Plus, a recent study from Cambridge University suggests that when students combine a liberal arts degree with a STEM or business-oriented major, their future salary prospects can increase.
Enrich undergraduate learning
If taking classes both through a university’s college of engineering and liberal arts is of interest, it can be an incredibly rewarding experience. Students will meet more students and professors, experience different types of college classes, and explore fascinating areas of study more deeply than through dabbling alone.
Cons of double majoring in college
Is double majoring worth it? Like many of the important decisions students make in college, there are benefits and drawbacks to double majoring. It’s important to consider potential downsides, so here are a few to bear in mind.
A double major does not guarantee higher salary
Research is limited in this area, and the results that are out there are mixed. A 2017 study suggests that double majoring does not increase the likelihood of future job satisfaction and may only have a limited impact on salary.
The study found that students who major in STEM typically earn the highest salaries upon graduation, and adding a non-STEM major does not increase income.
Read more about the best STEM careers.
Limited scheduling flexibility
Double majoring, well, doubles the number of graduation requirements students will need to meet. That means that there will be less time for elective courses, and pursuing opportunities like study abroad, for-credit internships, or service learning programs may be more of a challenge.
Increased academic demands
There’s no doubt that double majors can be beneficial to certain students, but this path definitely isn’t for everyone. Strong organization and time management skills are essential for success, and if those aren’t necessarily a student’s strong suit, a double major probably isn’t the right fit.
5 Tips for pursuing a double major
About 20% of college graduates choose to double major, so if students decide it’s of interest, here are five pro tips for success.
Work closely with an academic advisor
First things first, students should work closely with their academic advisor to choose two fields of study that align with their academic and career goals. In the process of doing that, they may decide that selecting a major and a minor, rather than a double major, is the best decision for them—and that’s ok too!
Think and plan ahead
As mentioned above, meticulous planning is essential to completing two degree programs. It’s important to note when requisite courses are offered and prioritize taking them accordingly.
Keep a clear “why” in mind
What is the objective of double majoring? For some students, it's an in-depth exploration of two topics they’re passionate about. For others, it might be improved job prospects or chances of admission to graduate school.

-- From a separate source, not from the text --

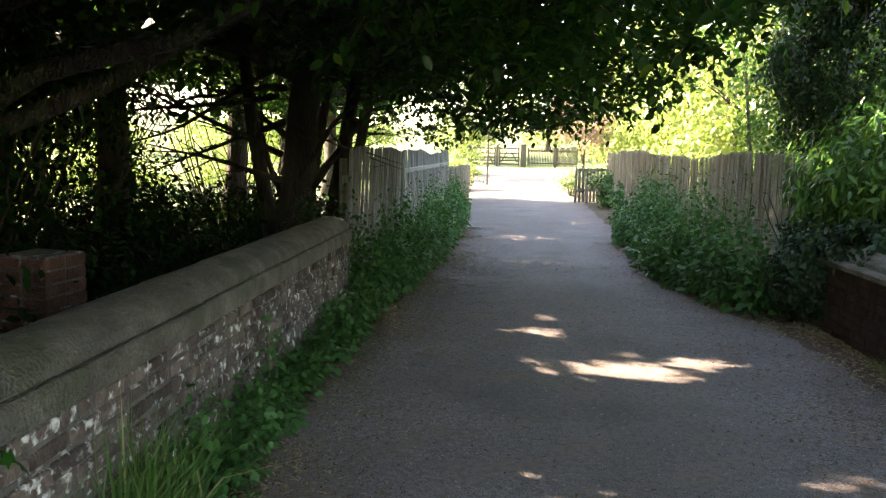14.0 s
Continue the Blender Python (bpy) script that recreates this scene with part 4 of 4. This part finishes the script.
def patch_grass(name, cx, cy, rx, ry, h, n, mat, label, wide=0.010):
    ob = thing(name, (cx, cy, 0), label, "grass", kind="stuff")
    a, r = rng.uniform(0, 6.2832, n), rng.uniform(0, 1, n) ** 0.6
    rad = r * (1 + 0.25 * np.sin(a * 3 + cx) + 0.15 * np.sin(a * 7))
    pos = np.stack([np.cos(a) * rad * rx, np.sin(a) * rad * ry, np.zeros(n)], 1)
    linked("blades", blade_mesh("blades", pos, h * (1.1 - 0.6 * r) * rng.uniform(0.5, 1.3, n), wide * rng.uniform(0.6, 1.3, n), 1.0), mat, ob)


patch_grass("grass_tuft", 2.55, 4.42, 0.78, 0.36, 0.11, 3600, DRY_GRASS, "half-dry grass tuft growing through the asphalt")
patch_grass("grass_tuft", 1.95, 4.60, 0.30, 0.10, 0.07, 1500, GRASS, "green grass tuft in the asphalt")
patch_grass("grass_tuft", 3.05, 4.25, 0.35, 0.25, 0.16, 2000, DRY_GRASS, "taller half-dry grass tuft in the asphalt")
patch_grass("grass_tuft", 2.35, 4.30, 0.55, 0.26, 0.07, 1500, STRAW, "pale dead grass lying in the tuft")
patch_grass("grass_tuft", 1.85, 4.1, 0.28, 0.12, 0.05, 900, DRY_GRASS, "low dry grass at the asphalt edge")
patch_grass("grass_tuft", -0.5, 4.6, 0.55, 0.22, 0.06, 2200, GRASS, "short green grass among the weeds in the asphalt")
patch_grass("grass_tuft", -0.95, 5.35, 0.16, 0.10, 0.05, 500, GRASS, "small green grass tuft in the litter")
# broad-leaved plantains
pl = thing("plantain_patch", (-0.5, 4.62, 0), "patch of flat broad-leaved green plantains in the asphalt", "weeds", kind="stuff")
k = 260
a, r = rng.uniform(0, 6.28, k), rng.uniform(0, 1, k) ** 0.6
pos = np.stack([np.cos(a) * r * 0.50, np.sin(a) * r * 0.20, rng.uniform(0.012, 0.05, k)], 1)
linked("leaves", leaf_mesh("leaves", pos, np.tile((0, -0.2, 1.0), (k, 1)), rng.uniform(0.04, 0.075, k), BROAD, 0.0, 0.45), NETTLE_LEAF, pl)
for cx, cy in ((-2.66, 8.75), (-1.55, 12.2), (-2.85, 8.6), (-2.35, 9.35)):
    cl = thing("broad_leaf_weed", (cx, cy, 0), "round-leaved light green weed at the hedge foot", "weeds")
    k = 34
    pos = np.stack([rng.normal(0, 0.13, k), rng.normal(0, 0.10, k), rng.uniform(0.05, 0.26, k)], 1)
    linked("leaves", leaf_mesh("leaves", pos, np.tile((0.25, -0.45, 0.8), (k, 1)), rng.uniform(0.07, 0.125, k), ROUND, 0.3, 0.35), NETTLE_LEAF, cl)


def scatter(name, region, n, size, mat, label, shape=NARROW, clumpy=0.0, category="litter", z=0.016):
    x0, x1, y0, y1 = region
    x, y = rng.uniform(x0, x1, n), rng.uniform(y0, y1, n)
    keep = (x > lerp_line(LEFT_EDGE, y) + 0.02) & (x < lerp_line(RIGHT_EDGE, y) + 0.25)
    if clumpy:
        drift = np.array([noise.noise((a * 0.9, b * 0.9, 8)) + 0.6 * noise.noise((a * 3, b * 3, 8)) for a, b in zip(x, y)])
        side = np.minimum(1, np.minimum(np.minimum(x - x0, x1 - x) / 0.35, np.minimum(y - y0, y1 - y) / 0.5))
        keep &= drift + rng.normal(0, 0.3, n) + (side - 1) * 0.7 > clumpy
    x, y = x[keep], y[keep]
    ob = linked(name, leaf_mesh(name, np.stack([x, y, rise(y) + z], 1), np.tile((0, 0, 1.0), (len(x), 1)), size * rng.uniform(0.4, 1.4, len(x)), shape, 0.0, 0.18), mat)
    return tagged(ob, label, category, kind="stuff")


scatter("leaf_litter", (-2.9, 0.15, 4.4, 10.4), 80000, 0.032, RUST_LITTER, "rust-brown dry litter drifted on the asphalt", NARROW, -0.02)
scatter("leaf_litter", (-1.6, 4.2, 3.8, 5.2), 9000, 0.03, LITTER, "brown dry litter round the grass tufts", NARROW, 0.1)
scatter("leaf_litter", (-3.2, 5, 5, 24), 14000, 0.028, LITTER, "scattered dry flecks on the lane", NARROW, 0.0)
scatter("leaf_litter", (0.9, 3.0, 10.5, 20.5), 9000, 0.03, LITTER, "dry litter along the right lane edge", NARROW, 0.05)
scatter("grit", (-4, 5, 1.0, 12), 30000, 0.018, GRIT, "loose pale stone chips on the asphalt", ROUND, -0.5, "gravel")
scatter("grit", (-2, 2.6, 12, 22), 16000, 0.013, GRIT, "fine stone chips on the bridge lane", ROUND, -0.5, "gravel")
for x, y, ang, L in ((0.07, 12.83, 0.3, 0.16), (1.38, 13.09, 0.1, 0.17), (1.45, 11.53, 2.7, 0.12), (-0.11, 10.3, 0.1, 0.14), (0.76, 10.35, 2.8, 0.12), (1.5, 8.93, 2.2, 0.14), (0.88, 6.9, 2.6, 0.1), (0.95, 6.22, 0.2, 0.12),
                     (2.4, 5.96, 2.9, 0.16), (3.2, 6.9, 3.0, 0.7), (-0.31, 5.57, 0.35, 0.22), (0.95, 4.55, 0.6, 0.3), (0.3, 5.0, 0.2, 0.1), (-1.3, 9.1, 0.0, 0.3), (-0.7, 6.5, 0.3, 0.12)):
    bm = tube_bm([(-L / 2, 0, 0.012), (-L / 6, 0.012, 0.016), (L / 6, -0.006, 0.014), (L / 2, 0.01, 0.012)], [0.004, 0.005, 0.004, 0.002], 6)
    tw = part("twig", bm, TWIG)
    tw.location, tw.rotation_euler = (x, y, 0), (0, 0, ang)
    tagged(tw, "small fallen brown twig on the asphalt", "twig", "fallen twigs")

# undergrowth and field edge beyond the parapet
# undergrowth leaves are near-black: the wood's shade is in their colour
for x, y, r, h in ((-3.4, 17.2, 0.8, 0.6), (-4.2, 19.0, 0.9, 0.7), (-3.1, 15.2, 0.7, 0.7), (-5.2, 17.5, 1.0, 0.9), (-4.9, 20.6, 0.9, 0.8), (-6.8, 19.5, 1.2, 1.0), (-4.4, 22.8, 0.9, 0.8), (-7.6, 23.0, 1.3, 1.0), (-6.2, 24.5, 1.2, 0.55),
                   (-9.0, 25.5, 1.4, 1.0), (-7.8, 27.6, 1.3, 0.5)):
    bush("undergrowth", (x, y, h * 0.5), (r, r, h), 3400, 0.075, OVAL, SHADE_LEAF, "undergrowth behind the bridge parapet, leaves darkened for shade", 46, 0.3)
# leaf masses added to darken the wood; SHADE_LEAF carries the shade
bush("understorey_mass", (-4.6, 17.4, 2.1), (1.0, 1.4, 1.5), 5000, 0.085, OVAL, SHADE_LEAF, "understorey leaf mass under the beeches, coloured near-black for shade", 50, 0.25, category="tree")
bush("understorey_mass", (-3.6, 15.0, 2.0), (0.9, 1.2, 1.3), 4500, 0.085, OVAL, SHADE_LEAF, "understorey leaf mass beside the hedge end, coloured near-black for shade", 50, 0.25, category="tree")
bush("understorey_mass", (-3.5, 12.6, 2.3), (0.9, 1.3, 1.3), 4500, 0.085, OVAL, SHADE_LEAF, "understorey leaf mass behind the hedge, coloured near-black for shade", 50, 0.25, category="tree")
bush("understorey_mass", (-6.9, 21.4, 2.6), (1.3, 1.4, 1.2), 3600, 0.09, OVAL, BEECH_LEAF, "low beech sprays hanging in deep shade", 40, 0.28, category="tree")
bush("understorey_mass", (-6.0, 24.0, 2.7), (1.1, 1.0, 0.5), 700, 0.09, OVAL, BEECH_LEAF, "thin leafy sprays between the dark trunks", 26, 0.3, category="tree")
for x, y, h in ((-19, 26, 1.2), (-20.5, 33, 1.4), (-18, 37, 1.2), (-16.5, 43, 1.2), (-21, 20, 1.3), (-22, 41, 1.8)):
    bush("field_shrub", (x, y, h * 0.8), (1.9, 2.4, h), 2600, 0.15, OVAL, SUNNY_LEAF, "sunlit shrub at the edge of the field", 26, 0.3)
for x, y, z, r, k in ((-8.6, 24.2, 2.1, 1.5, 1700), (-5.7, 20.0, 2.3, 1.0, 900), (-9.8, 22.6, 1.9, 1.4, 2000), (-6.9, 26.5, 2.4, 1.1, 700)):
    bush("beech_sapling", (x, y, z), (r, r * 0.8, 0.75), k, 0.09, BROAD, BEECH_LEAF, "thin beech sapling standing dark against the field", 40, 0.25, category="tree")
# bough over the end of the hedge; canopy shade put into its leaf colour
bush("shade_bough", (-1.95, 12.85, 2.2), (0.75, 1.1, 0.5), 10000, 0.065, BROAD, SHADE_LEAF, "bough of leaves over the end of the hedge, darkened for shade", 60, 0.25, 0.6, False, category="tree")
# bare low limbs of the multi-stemmed tree, dark against the field
spreading = bpy.data.objects["spreading_beech_tree"]
for ang, z0, L, up in ((2.75, 1.9, 2.6, -0.25), (3.0, 1.5, 2.2, 0.35), (2.6, 2.3, 3.0, 0.1), (3.3, 1.2, 1.8, 0.15), (2.9, 2.6, 2.8, -0.4), (2.3, 1.7, 2.0, 0.5), (3.5, 2.2, 2.4, -0.1), (0.4, 1.1, 1.9, 1.4), (0.1, 1.0, 2.0, 1.2), (2.8, 0.9, 2.2, 1.3), (-0.6, 1.2, 1.6, 1.5)):
    bm = bmesh.new()
    q, r = limb((0.15 * math.cos(ang), 0.15 * math.sin(ang), z0), (math.cos(ang), math.sin(ang), up), L, 0.045, 8, 0.13, 0.0)
    tube_bm(q, r, 6, bm)
    for j in (2, 3, 4, 5, 6):
        for _ in range(2):
            t2 = ang + random.uniform(-1.1, 1.1)
            v, vr = limb(q[j], (math.cos(t2), math.sin(t2), random.uniform(-0.4, 0.5)), random.uniform(0.4, 0.9), 0.012, 5, 0.2)
            tube_bm(v, vr, 4, bm)
    part("limb", bm, BARK, spreading, "", True)
# thick trees added on the far side of the wood to block low sun
for i, (x, y, h) in enumerate(((-11.5, 1.0, 8.5), (-11.5, 4.5, 8.5), (-11.2, 8.0, 8.5), (-11.0, 11.5, 8.0), (-11.2, 16.5, 6.5), (-11.5, 20.0, 6.5), (-9.5, 18.2, 4.5), (-8.6, 14.6, 4.5), (-12.2, 23.0, 6.0))):
    tree("sun_block_tree", (x, y, 0), [(0, 0, 0.03, 0, h * 0.8, 0.14)], 4, [((0, 0, h * 0.5), (1.7, 2.3, h * 0.46), 6500, 0.29, OVAL)], BARK, IVY_LEAF,
         "dense dark tree added at the edge of the wood to block low sun", 8, gapped=True)


def edge_litter(name, line, inner, outer, n, size, label, side=1, mat=LITTER):
    """Dry flakes drifted along an edge of the lane."""
    p, nrm, q = along(line, n)
    d = outer + (inner - outer) * rng.uniform(0, 1, n) ** 2.2 * rng.uniform(0.2, 1.2, n)
    x, y = p[:, 0] - side * nrm[:, 0] * d, p[:, 1] - side * nrm[:, 1] * d
    keep = np.array([noise.noise((a * 1.1, b * 1.1, 3)) for a, b in zip(x, y)]) + rng.normal(0, 0.25, n) > -0.25
    x, y = x[keep], y[keep]
    ob = linked(name, leaf_mesh(name, np.stack([x, y, rise(y) + 0.014], 1), np.tile((0, 0, 1.0), (len(x), 1)), size * rng.uniform(0.4, 1.4, len(x)), NARROW, 0.0, 0.2), mat)
    return tagged(ob, label, "litter", kind="stuff")


LEFT_NEAR = [p for p in LEFT_EDGE if 7 <= p[1] <= 29]
RIGHT_NEAR = [p for p in RIGHT_EDGE if 5 <= p[1] <= 29]
edge_litter("leaf_litter", LEFT_NEAR, -0.95, 0.0, 60000, 0.022, "brown dust and dry flakes along the hedge side of the lane")
edge_litter("leaf_litter", RIGHT_NEAR, 0.65, -0.35, 80000, 0.022, "brown dust and dry flakes along the verge side of the lane")
edge_litter("leaf_litter", RIGHT_NEAR, 0.12, -0.36, 26000, 0.045, "pale straw lying along the verge edge", mat=STRAW)
edge_litter("leaf_litter", LEFT_NEAR, -0.5, 0.06, 9000, 0.04, "pale straw and flakes lying along the hedge foot", mat=STRAW)
weed_bank("weed_strip", [(2.5, 12.6), (3.1, 11.0), (3.75, 9.7), (4.45, 8.4), (4.95, 7.0), (5.6, 5.8)][::-1], 2.0, 0.5, 8000, 0.08, "leafy weeds mixed in the long verge grass", NETTLE_LEAF, OVAL)
scatter("leaf_litter", (-3, 5, 1.6, 8), 12000, 0.022, LITTER, "dry flecks strewn over the near asphalt", NARROW, 0.0)
for x, y in ((-10.5, 25.2), (-11.8, 29.5), (-9.0, 22.6)):
    tree("beech_tree", (x, y, 0), [(0, 0, 0.03, 0, 6.0, 0.16)], 5, [((0, 0, 5.2), (2.4, 2.4, 2.4), 6500, 0.22, OVAL)], BARK, BEECH_LEAF, "dense dark beech at the edge of the wood", 8, gapped=True)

As students progress through their double major, they should take full advantage of opportunities that will further their future goal. This could include working as a TA for a favorite professor, seeking internship opportunities relevant to both fields of study, pursuing interdisciplinary research, and more.
Manage schedule and workload carefully
With the increased demands of a double major comes an increased risk of high stress and even burnout. Students should think carefully about how they will balance their double major with extracurricular activities, jobs, and - not to be overlooked - time to unwind.
“Try before you buy”
This adage is absolutely applicable to double majors: after all, they are (literally) an investment. Before officially declaring a double major, students should try out introductory-level courses in both fields of study and see how it goes. That way, if they decide that a single major or minor might be better suited to their academic needs and goals, there’s no harm in changing their minds!